Fray Luis de Leon (1527-1591), un des plus fameux professeurs de théologie de l’Université de Salamanque, évoqué par le grand Miguel de Unamuno dans Salamanca, traduisit notamment le  Cantar de los Cantares, un des livres de la Bible, ce qui lui valut les plus grands éloges. Fray Luis, autant moraliste que mystique, est à la fois grand poète et  amateur de musique dont il disait qu’elle est le commencement de la poésie, et qu’elle donne accès à la création divine. Son traité, La Perfecta Casada (L’Epouse parfaite) publié en 1583, qui est une réflexion sur ce que doit être la femme, exprimée au travers de sa place dans la famille et dans la société de son temps selon les préceptes de la Bible, est avec  Los nombres de Cristo (Les Noms du Christ) un des plus merveilleux modèles de la prose en castillan, que l’auteur aimait à mettre sur un pied d’égalité avec le latin.

San Juan de la Cruz (1542-1591), bien connu chez nous en tant que Saint Jean de la Croix, a lui aussi sa place parmi les plus grands auteurs mystiques de la littérature espagnole. Ses œuvres maîtresses sont El cantico espiritual, la Llama de amor viva (la flamme vive de l’amour),  la Subida del Monte Carmelo (l’Ascension du Mont Carmel) et la Noche oscura del alma (la Nuit obscure de l’âme), les deux  dernières n’ayant pas été achevées.  Cependant ces quelques ouvrages ne sont qu’une infime partie de ce qu’il a écrit, puisqu’il a lui-même détruit la presque totalité de son œuvre. Il ne reste en tout que cinq poèmes avec les commentaires et explications qu’il en a donnés, et dix romances. Cela suffit pour affirmer que son message transcende les temps.

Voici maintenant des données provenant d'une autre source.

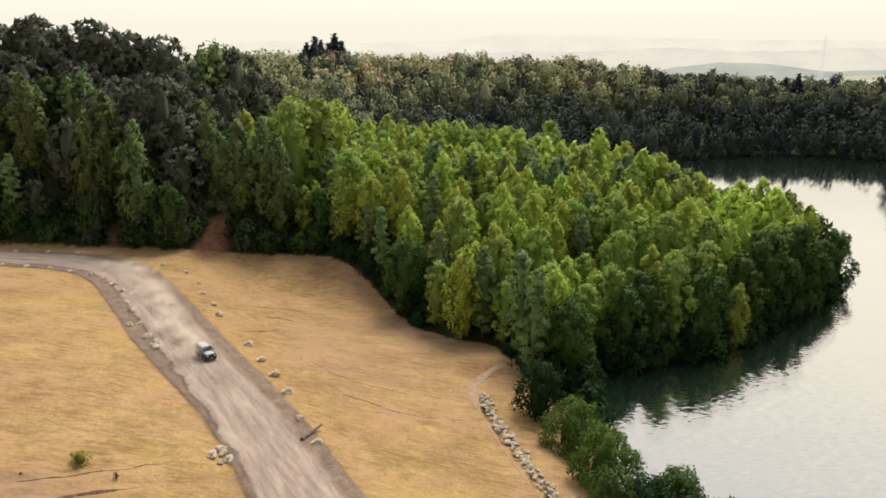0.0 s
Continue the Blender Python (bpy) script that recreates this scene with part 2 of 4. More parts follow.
def water_material():
    """Wind-ruffled water: wavelets whose long faces lean down-wind, calm in the shelter of the far bank."""
    n = Nodes("lake_water")
    m = n.done((0.010, 0.020, 0.016), 0.05, None)
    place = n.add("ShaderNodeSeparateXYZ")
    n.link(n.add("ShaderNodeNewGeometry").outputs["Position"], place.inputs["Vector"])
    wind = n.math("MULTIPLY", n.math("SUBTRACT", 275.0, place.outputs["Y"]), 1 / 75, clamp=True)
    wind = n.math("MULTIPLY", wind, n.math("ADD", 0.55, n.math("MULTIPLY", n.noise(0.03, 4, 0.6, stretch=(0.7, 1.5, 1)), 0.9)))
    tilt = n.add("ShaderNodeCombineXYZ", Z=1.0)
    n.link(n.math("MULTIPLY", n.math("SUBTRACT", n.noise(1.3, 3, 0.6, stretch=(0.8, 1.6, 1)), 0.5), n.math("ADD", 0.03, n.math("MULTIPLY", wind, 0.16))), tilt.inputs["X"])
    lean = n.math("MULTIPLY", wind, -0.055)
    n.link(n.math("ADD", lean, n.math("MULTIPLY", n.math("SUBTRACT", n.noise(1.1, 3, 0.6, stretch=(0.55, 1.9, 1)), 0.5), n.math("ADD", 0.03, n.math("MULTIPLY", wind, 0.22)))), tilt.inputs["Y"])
    up = n.add("ShaderNodeVectorMath")
    up.operation = "NORMALIZE"
    n.link(tilt.outputs["Vector"], up.inputs[0])
    gl = n.add("ShaderNodeBsdfGlossy", Color=(1.0, 0.98, 0.945, 1), Roughness=0.05)
    n.link(up.outputs["Vector"], gl.inputs["Normal"])
    mx = n.add("ShaderNodeMixShader")
    fr = n.add("ShaderNodeFresnel", IOR=5.8)
    n.link(fr.outputs["Fac"], mx.inputs["Fac"])
    n.link(n.p.outputs["BSDF"], mx.inputs[1])
    n.link(gl.outputs["BSDF"], mx.inputs[2])
    n.link(mx.outputs["Shader"], n.out.inputs["Surface"])
    return m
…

Enfin, on n’oubliera pas dans ce riche tableau de la prose classique l’historien le plus éclairé de son temps, le jésuite Juan de Mariana (1535-1624), dont l’œuvre monumentale (Historia de Espana) a une grande valeur littéraire, au point que l'auteur ait été appelé le « Tite-Live » de l’Espagne, pays pour lequel il a toujours eu les yeux pleins d’admiration. D’ailleurs, pour lui, la vraie richesse d’un pays ne peut être que l’amour de ses fils. Il est aussi célèbre pour  son De rege et regis institutione (Sur le Roi et les institutions royales), qui consacre le droit de révolte légitime une fois toutes les voies de recours institutionnel épuisées, y compris la déposition du roi. Autre historien qui mérite la citation, Antonio de Solis (1610-1686) qui a écrit l’histoire de la conquête du Mexique (Historia de la Conquista de Méjico), publiée en 1684. Pour l’anecdote, on y relate aussi le magnifique exploit de Diego de Orlaz, premier homme qui gravit le Popocatépetl, volcan proche de la cité de Mexico. Ces livres de Mariana et Solis figurent parmi les monuments de la prose classique castillane.